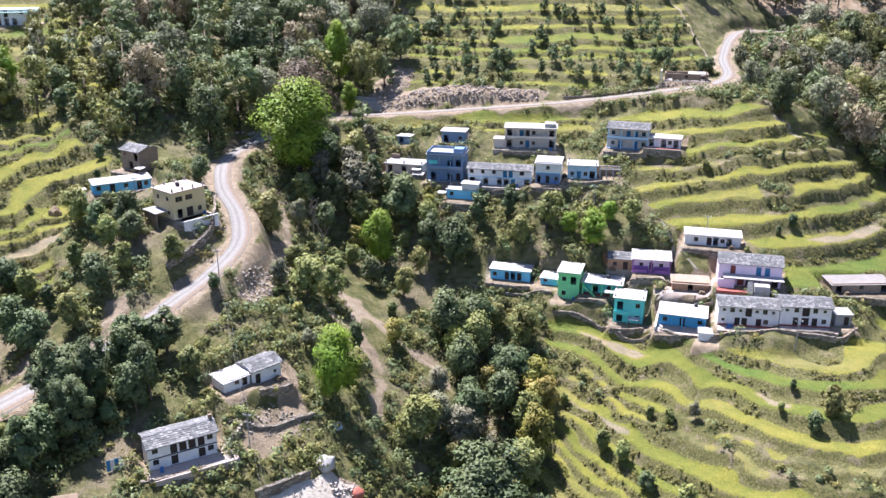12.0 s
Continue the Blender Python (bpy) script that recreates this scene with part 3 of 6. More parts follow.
def ground(px, py, full=False):
    """Height of the finished ground; with full also the masks of crop, riser, bare earth, landslide and the crop's tone."""
    px, py = np.asarray(px, float), np.asarray(py, float)
    base = land(px, py)
    rough = lattice(px, py, 37, 1) * 1.6 + lattice(px, py, 13, 2) * 0.9 + lattice(px, py, 5, 3) * 0.5 + lattice(px, py, 2.6, 4) * 0.35
    crop, riser, bare, slide = (np.zeros(px.shape) for _ in range(4))
    tone = np.full(px.shape, 0.5)
    tame = np.zeros(px.shape)
    z = base.copy()
    for n, (name, (corners, step, phase, level)) in enumerate(FIELDS.items()):
        depth = outline_depth(px, py, corners) + lattice(px, py, 7, 20 + n) * 1.5
        mask = ease(depth, -1.5, 1.5)
        here = depth > -2
        if not here.any():
            continue
        qx, qy, qz = px[here], py[here], base[here]
        if name in RISES:
            u = RISES[name](qx, qy) + lattice(qx, qy, 6, 40 + n) * 0.03 + lattice(qx, qy, 1.8, 45 + n) * 0.022
            u = np.clip(u, RISES[name].at[:, 2].min(), RISES[name].at[:, 2].max() + 0.38)
            k = np.floor(u)
            fr = u - k
            level, step = 0.63 + lattice(qx, qy, 9, 90 + n) * 0.07, RISES[name].step(qx, qy)
            flat_z = qz + (0.10 * np.minimum(fr / level, 1) + 0.38 * ease(fr, level - 0.04, 0.95) + 0.52 * ease(fr, 0.86, 1.0) - fr) * step
        else:
            bent = qz + lattice(qx, qy, 46, 30 + n) * 1.3 + lattice(qx, qy, 19, 40 + n) * 0.75 + lattice(qx, qy, 6, 45 + n) * 0.16
            u = bent / step + phase
            u = u + 0.20 * np.sin(u * 2.3 + n) + 0.14 * np.sin(u * 5.1 + 2 * n)
            k = np.floor(u)
            fr = u - k
            level = np.clip(level + lattice(qx, qy, 24, 90 + n) * 0.10 + 0.09 * np.sin(k * 3.7 + n), 0.4, 0.88)
            flat_z = qz * 0.6 + 0.4 * (qz - bent + (u - phase) * step) + (k - u + 0.26 * np.minimum(fr / level, 1) + 0.74 * ease(fr, level - 0.02, 1.0)) * step
        z[here] = z[here] * (1 - mask[here]) + flat_z * mask[here]
        on = ease(fr, -0.02, 0.05) * (1 - ease(fr, level - 0.05, level + 0.05))
        sown = ease(lattice(qx, qy, 27, 95 + n) + 0.5 * lattice(qx, qy, 10, 97 + n) + 0.28 * np.sin(k * 5.3 + n), -1.15, -0.9)
        crop[here] = np.maximum(crop[here], mask[here] * on * sown)
        riser[here] = np.maximum(riser[here], mask[here] * (1 - on))
        hue = np.sin(k * 12.9898 + n * 7.1) * 43758.5453
        hue = 0.22 + 0.34 * (hue - np.floor(hue))
        for number, ripe in RIPE.get(name, {}).items():
            hue = np.where(k == number, ripe, hue)
        weedy = ease(hue, 0.5, 0.56) * (1 - ease(hue, 0.62, 0.7))
        crop[here] *= 1 - weedy * ease(lattice(qx, qy, 7, 57) + 0.6 * lattice(qx, qy, 3, 58), -0.3, 0.2)
        hue = hue + lattice(qx, qy + 31 * k, 22, 50 + n) * 0.17 + lattice(qx, qy, 8, 55 + n) * 0.12
        tone[here] = np.where(mask[here] > 0.5, np.clip(hue, 0, 1), tone[here])
        tame[here] = np.maximum(tame[here], mask[here])
    thicket = ease(outline_depth(px, py, THICKET) + lattice(px, py, 5, 59) * 2, -1, 1)
    crop, riser = crop * (1 - thicket), riser * (1 - thicket)
    for corners in FALLOW:
        tone = np.maximum(tone, 0.95 * ease(outline_depth(px, py, corners) + lattice(px, py, 3, 99) * 0.7, -0.8, 0.6))
    slip = ease(outline_depth(px, py, LANDSLIDE) + lattice(px, py, 16, 5) * 6 + lattice(px, py, 5, 6) * 2.5, -2, 2)
    scar = ease(outline_depth(px, py, SCAR) + lattice(px, py, 12, 12) * 5, -2, 3) * 0.8
    dry = ease(outline_depth(px, py, DRY_SLOPE) + lattice(px, py, 30, 13) * 10, -6, 8) * ease(lattice(px * 1.0, py * 0.4, 14, 14) + lattice(px, py, 5, 15) * 0.5, -0.1, 0.4)
    parched = ease(outline_depth(px, py, PARCHED) + lattice(px, py, 40, 27) * 14, -10, 12) * ease(lattice(px, py, 17, 28) + 0.6 * lattice(px, py, 6, 29), -0.1, 0.6) * 0.7
    bank = ease(outline_depth(px, py, DRY_BANK), -6, 6) * ease(lattice(px, py, 9, 16) + lattice(px, py, 4, 17) * 0.5, -0.2, 0.4) * 0.6
    dug = ease(outline_depth(px, py, DUG) + lattice(px, py, 6, 22) * 1.6 + lattice(px, py, 2.5, 23), -0.6, 0.8)
    z += dug * (np.abs(lattice(px, py, 7, 24)) * 0.6)
    slide = np.maximum.reduce((slide, slip, scar, dry, bank, parched))
    bare = np.maximum(bare, dug * 0.9)
    for corners in DIRT:
        bare = np.maximum(bare, 0.85 * ease(outline_depth(px, py, corners) + lattice(px, py, 6, 33) * 2.2 + lattice(px, py, 2.3, 34) * 1.2, -0.5, 1.0))
    for line in PATHS:
        for (x0, y0), (x1, y1) in zip(line, line[1:]):
            t = np.clip(((px - x0) * (x1 - x0) + (py - y0) * (y1 - y0)) / ((x1 - x0) ** 2 + (y1 - y0) ** 2), 0, 1)
            bare = np.maximum(bare, 0.7 * ease(lattice(px, py, 3, 26) * 1.5 - np.hypot(px - x0 - t * (x1 - x0), py - y0 - t * (y1 - y0)), -2.6, -0.8))
    z += rough * (1 - tame) * (1 - 0.3 * slip) + slip * (np.abs(lattice(px + py * 0.3, py * 0.35, 11, 7)) * 3.4 + np.abs(lattice(px - py * 0.2, py * 0.5, 5.5, 18)) * 3.2 * ease(lattice(px, py, 26, 19), -0.2, 0.5))
    cliff = ease(outline_depth(px, py, SCARP) + lattice(px, py, 7, 62) * 3 + lattice(px, py, 2.6, 63) * 1.2, -0.5, 3.5)
    z += cliff * (5.5 + 2.2 * lattice(px, py, 9, 64) + np.abs(lattice(px * 1.6, py * 0.6, 4, 65)) * 2.0)
    # yard of crushed stone
    yard = ease(outline_depth(px, py, YARD) + lattice(px, py, 5, 8), -1.2, 0.8)
    z = z * (1 - yard) + (base + lattice(px, py, 6, 9) * 0.2) * yard
    bare = np.maximum(bare, yard)
    # road bench cut into the slope
    near = (px > -185) & (px < 285) & (py > 155) & (py < 500)
    qx, qy = px[near], py[near]
    best, at = np.full(qx.shape, 1e9), np.zeros(qx.shape, int)
    for k in range(0, len(ROAD_LINE)):
        d = np.hypot(qx - ROAD_LINE[k, 0], qy - ROAD_LINE[k, 1])
        at = np.where(d < best, k, at)
        best = np.minimum(best, d)
    if qx.size:
        half = ROAD_HALF[at]
        bench = 1 - ease(best, half + 0.8, half + 4.2)
        z[near] = z[near] * (1 - bench) + (ROAD_Z[at] - 0.14) * bench
        edge = 1 - ease(best + lattice(qx, qy, 6, 10) * 1.4 + lattice(qx, qy, 2.2, 21) * 0.5, half + 0.4, half + 2.4)
        bare[near] = np.maximum(bare[near], edge)
        crop[near] *= 1 - edge
        riser[near] *= 1 - edge
    for name, (x, y, turn, w, d, rise) in PLOTS.items():
        c, s = math.cos(radians(turn)), math.sin(radians(turn))
        close = (np.abs(px - x) < 22) & (np.abs(py - y) < 22)
        if not close.any():
            continue
        ax, ay = px[close] - x, py[close] - y
        lx, ly = ax * c + ay * s, -ax * s + ay * c
        out = np.maximum(np.abs(lx) - w / 2 - 0.6, np.maximum(-ly - 2.4, ly - d - 0.6))
        pad = 1 - ease(out, 0.0, 1.6)
        z[close] = z[close] * (1 - pad) + plot_level(name) * pad
        worn_edge = 1 - ease(out + lattice(px[close], py[close], 3, 11) * 0.8, 0.0, 1.2)
        bare[close] = np.maximum(bare[close], worn_edge)
        crop[close] *= 1 - pad
        riser[close] *= 1 - pad
    crop *= 1 - bare
    if full:
        return z, crop, riser, bare, slide, tone
    return z


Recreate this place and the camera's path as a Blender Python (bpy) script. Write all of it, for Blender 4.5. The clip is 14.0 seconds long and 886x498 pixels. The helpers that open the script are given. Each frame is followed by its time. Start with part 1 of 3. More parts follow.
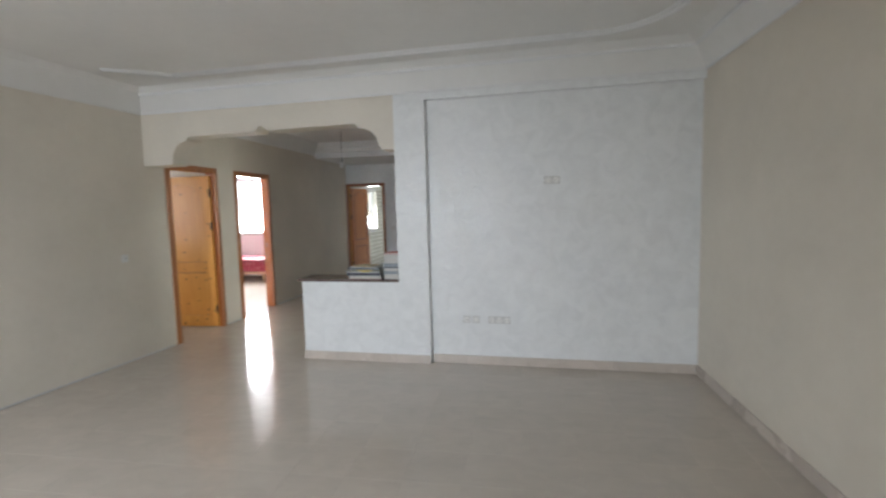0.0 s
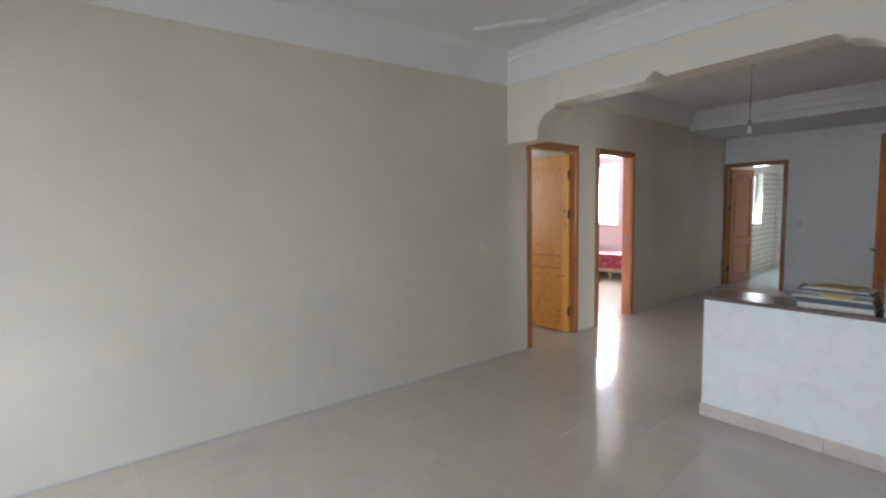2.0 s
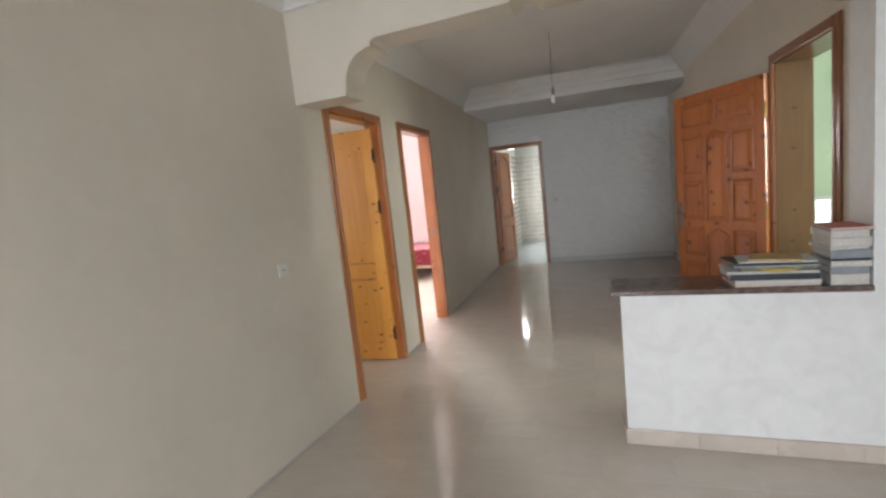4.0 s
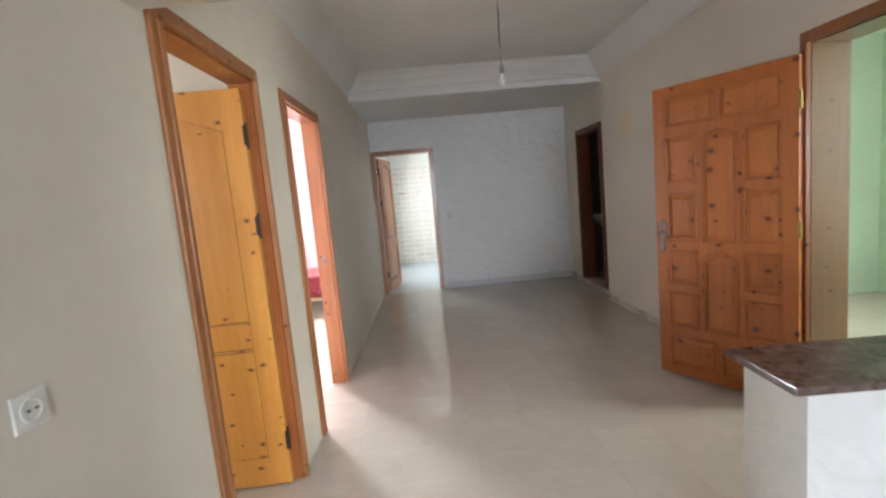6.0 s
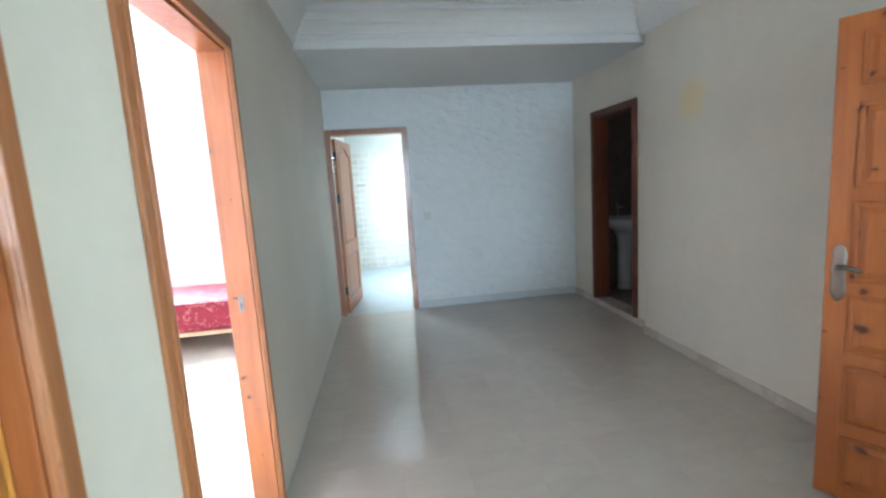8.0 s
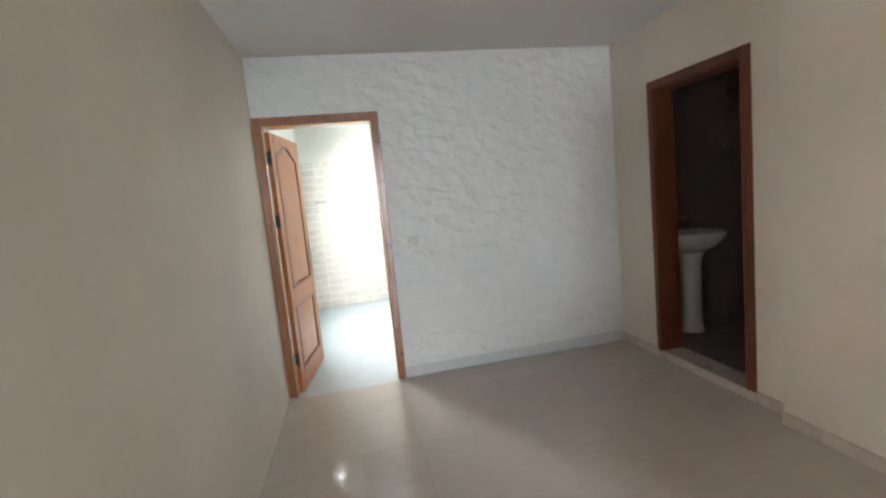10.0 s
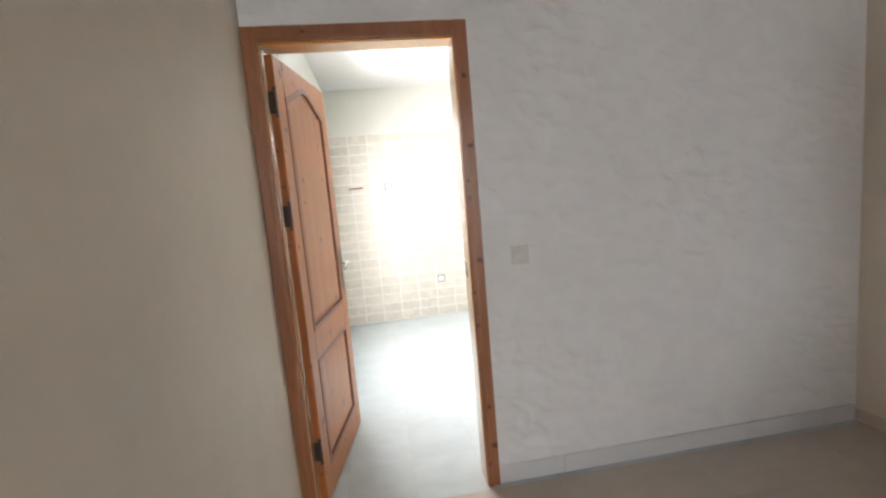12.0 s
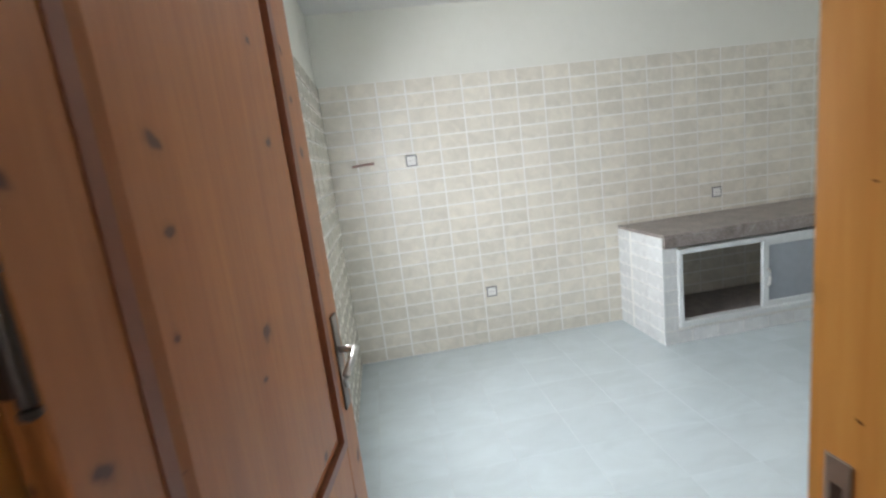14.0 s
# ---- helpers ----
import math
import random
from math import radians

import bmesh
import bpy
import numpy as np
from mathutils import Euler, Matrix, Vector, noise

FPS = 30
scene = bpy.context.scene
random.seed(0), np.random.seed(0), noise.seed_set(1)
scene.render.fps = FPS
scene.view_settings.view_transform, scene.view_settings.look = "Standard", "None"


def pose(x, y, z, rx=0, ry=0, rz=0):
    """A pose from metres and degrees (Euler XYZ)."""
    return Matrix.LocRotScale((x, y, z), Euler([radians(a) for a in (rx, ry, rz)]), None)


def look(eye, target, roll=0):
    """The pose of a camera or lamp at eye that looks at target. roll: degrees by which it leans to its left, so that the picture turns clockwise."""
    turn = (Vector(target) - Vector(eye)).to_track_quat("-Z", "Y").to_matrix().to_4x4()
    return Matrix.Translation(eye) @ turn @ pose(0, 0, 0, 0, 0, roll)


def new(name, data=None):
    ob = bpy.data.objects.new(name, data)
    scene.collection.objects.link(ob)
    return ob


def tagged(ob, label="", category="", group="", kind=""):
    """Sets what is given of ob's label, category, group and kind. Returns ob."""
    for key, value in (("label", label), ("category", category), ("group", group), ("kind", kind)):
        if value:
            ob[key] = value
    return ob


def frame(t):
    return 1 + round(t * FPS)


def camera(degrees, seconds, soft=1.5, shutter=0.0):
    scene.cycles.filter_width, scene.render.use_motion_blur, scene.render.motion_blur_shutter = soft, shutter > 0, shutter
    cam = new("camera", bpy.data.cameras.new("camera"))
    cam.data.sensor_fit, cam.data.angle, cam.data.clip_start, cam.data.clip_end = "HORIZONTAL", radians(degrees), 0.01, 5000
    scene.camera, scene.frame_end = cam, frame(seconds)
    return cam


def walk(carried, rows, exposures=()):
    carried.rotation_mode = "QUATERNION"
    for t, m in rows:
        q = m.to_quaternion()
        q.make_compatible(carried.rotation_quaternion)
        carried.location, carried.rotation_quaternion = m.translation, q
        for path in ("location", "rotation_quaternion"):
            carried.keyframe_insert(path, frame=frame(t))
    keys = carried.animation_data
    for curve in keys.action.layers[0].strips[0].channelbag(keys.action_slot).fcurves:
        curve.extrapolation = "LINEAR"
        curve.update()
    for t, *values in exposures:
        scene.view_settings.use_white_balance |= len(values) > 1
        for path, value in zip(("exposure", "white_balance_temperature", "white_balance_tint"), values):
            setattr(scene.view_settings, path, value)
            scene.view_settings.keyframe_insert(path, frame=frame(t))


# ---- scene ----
cam = camera(87.6, 14.0, 2.35, 0.25)
PATH = [
    (0, (0.086, -0.349, 1.506), (-0.235, 1.617, 1.329), -1.5),
    (0.5, (-0.052, -0.086, 1.481), (-0.857, 1.736, 1.304), -0.9),
    (1, (-0.295, 0.209, 1.494), (-1.427, 1.848, 1.318), -2.3),
    (1.5, (-0.55, 0.475, 1.503), (-1.942, 1.903, 1.353), -3.1),
    (2, (-0.958, 0.676, 1.445), (-2.448, 1.998, 1.269), -1.2),
    (2.5, (-1.31, 0.895, 1.437), (-2.55, 2.45, 1.224), -4.1),
    (3, (-1.617, 1.143, 1.427), (-2.7, 2.81, 1.205), -5.0),
    (3.5, (-1.953, 1.346, 1.405), (-2.889, 3.097, 1.174), -2.9),
    (4, (-2.235, 1.557, 1.421), (-2.826, 3.452, 1.176), -6.1),
    (4.2, (-2.334, 1.658, 1.409), (-2.79, 3.587, 1.142), -5.9),
    (6.3, (-3.101, 3.109, 1.437), (-3.019, 5.094, 1.2), -5.3),
    (6.5, (-3.094, 3.275, 1.448), (-3.022, 5.258, 1.199), -5.1),
    (7, (-3.212, 3.655, 1.463), (-2.961, 5.623, 1.211), -4.7),
    (7.5, (-3.276, 4.033, 1.438), (-2.972, 5.992, 1.171), -6.0),
    (8, (-3.265, 4.4, 1.457), (-2.988, 6.36, 1.172), -3.6),
    (8.5, (-3.311, 4.86, 1.438), (-2.96, 6.809, 1.162), -5.4),
    (8.7, (-3.287, 5.018, 1.428), (-2.854, 6.949, 1.142), -5.7),
    (10.8, (-3.174, 6.779, 1.432), (-2.882, 8.747, 1.23), -4.8),
    (11, (-3.189, 6.928, 1.436), (-2.988, 8.907, 1.23), -4.8),
    (11.5, (-3.247, 7.336, 1.42), (-2.998, 9.308, 1.195), -4.3),
    (12, (-3.305, 7.725, 1.408), (-3.023, 9.688, 1.152), -5.0),
    (12.5, (-3.311, 8.164, 1.427), (-3.098, 10.134, 1.153), -5.1),
    (13, (-3.376, 8.581, 1.42), (-3.194, 10.549, 1.117), -3.5),
    (13.5, (-3.402, 8.98, 1.407), (-3.158, 10.936, 1.067), -5.8),
    (14, (-3.366, 9.394, 1.441), (-3.134, 11.347, 1.077), -7.1),
]
EXPOSURES = [
    (0.0, 0.07, 6500, 11), (1.0, -0.02, 6450, 11), (2.0, -0.08, 6250, 10), (2.6, 0.05, 6400, 11), (4.2, 0.33, 6800, 13), (6.3, 0.76, 6350, 12), (7.2, 1.0, 5720, 4), (8.0, 1.22, 5450, 0), (8.4, 0.65, 6050, 1),
    (8.7, 0.1, 6300, 4), (9.5, 0.95, 6500, 8), (10.8, 1.37, 6800, 12), (12.0, 1.08, 7100, 16), (13.0, 0.52, 7000, 16), (13.5, 0.22, 6800, 14), (14.0, 0.1, 6600, 12),
]
walk(cam, [(t, look(eye, target, roll)) for t, eye, target, roll in PATH], EXPOSURES)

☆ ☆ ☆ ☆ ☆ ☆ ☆

* **What to do**:
Starting with the line with "scene.collection.objects.link(ob)" and ending with the line with "shutter > 0, shutter", extract every line exactly and nothing outside that span.

* **The completed task**:
    scene.collection.objects.link(ob)
    return ob


def tagged(ob, label="", category="", group="", kind=""):
    """Sets what is given of ob's label, category, group and kind. Returns ob."""
    for key, value in (("label", label), ("category", category), ("group", group), ("kind", kind)):
        if value:
            ob[key] = value
    return ob


def frame(t):
    return 1 + round(t * FPS)


def camera(degrees, seconds, soft=1.5, shutter=0.0):
    scene.cycles.filter_width, scene.render.use_motion_blur, scene.render.motion_blur_shutter = soft, shutter > 0, shutter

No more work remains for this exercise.